Friday, February 11, 2005

Meeting Etiquette

I've decided to compile a list of helpful pointers for how to behave in work meetings. If you aren't a fool, you'll probably think that everything here is simple common sense. However, in just over six years of attending countless meetings, I've observed some very troublesome behaviour. I believe that if we all just try a little harder, we can avoid wasting everyone's time. (Note that by "we", I really mean you.)

  1. It is not necessary to paraphrase what someone else has just said. Assume that if you understood it, your colleagues have also. Unless someone asks a question, once a point has been covered, it's been covered. Move on.
  2. Do not feel the need to comment simply because you have been invited to attend a meeting.

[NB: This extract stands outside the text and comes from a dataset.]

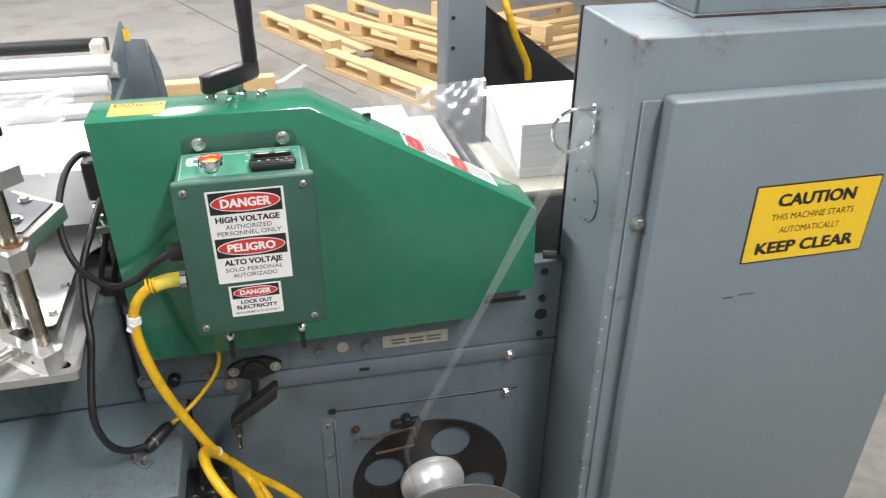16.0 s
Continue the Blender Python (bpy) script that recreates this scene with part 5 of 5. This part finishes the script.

Listening carefully and ensuring your concerns are being addressed is active participation. For this reason, don't feel that you are contributing by asking stupid questions. As a guideline, you should know that if you begin any sentence with "I know this isn't what this meeting is about but..." you need to shut up.
  3. Be on time. I realize that you are the most important person in the universe and that your issues are far more critical than everyone else's, but if the meeting begins at 10AM, be there for 10. There may be some occasions where circumstances beyond your control will force you to be late, but these should be the exceptions. Look at the clock when you walk into a meeting, if you are consistently more than 5 minutes late, you should know that the rest of the people in the room probably think you are an ass.
  4. Don't bring up issues that affect only you in a meeting of more than 3 people. Just because something is annoying to you or making your life difficult, it doesn't mean the rest of the group wants to know about it. Catch up to people after the meeting and ask your questions then.
  5. Don't interrupt. If you walk by a closed door and can tell that people are meeting within, don't walk in. Don't assume that because you think your issue is critical, that others will agree. I'll make it easy for you, you are allowed 3 walk-ins per calendar year. If you find yourself interrupting more often than that, you should know that you've got bad time-management skills. After all, everyone else already knows this.
  6. Don't take care of personal hygiene in a meeting. Flossing your teeth, adjusting your package, clipping or biting your nails, picking your face, and a host of other such activities are disturbing to your fellow colleagues. Stop it. Stop it right now!
  7. Shower. Pursuant to item #6, of course, you are not to shower in the meeting. However, if you do attend meetings on a frequent basis, do your colleagues a favour and use proper hygiene when outside the office. Wash your clothes, bathe, shampoo, rinse and repeat. Nobody likes to be in a meeting but people really don't want to be in a meeting with you because you stink!

2 Comments:

Anonymous Anonymous said...

You meeting etiquette is so right on. I think you should add something about weird facial expressions during meetings. The vacant stare is always unnerving cause you know they are having a dirty image of the only female in the meeting and that only female happens to be you.

12:07 PM  
Blogger Ms. Titswiggle said...

Yes, that is disconcerting. Weird facial expressions combined with hands under the table makes for a very uncomfortable meeting indeed. In fact, I should probably add weird noises to the entire weird factor. I've heard many forms of non-verbal communication such as grunts, groans and loud sighs in meetings in lieu of actual responses. Stop with the weirdness folks. Stop it right now.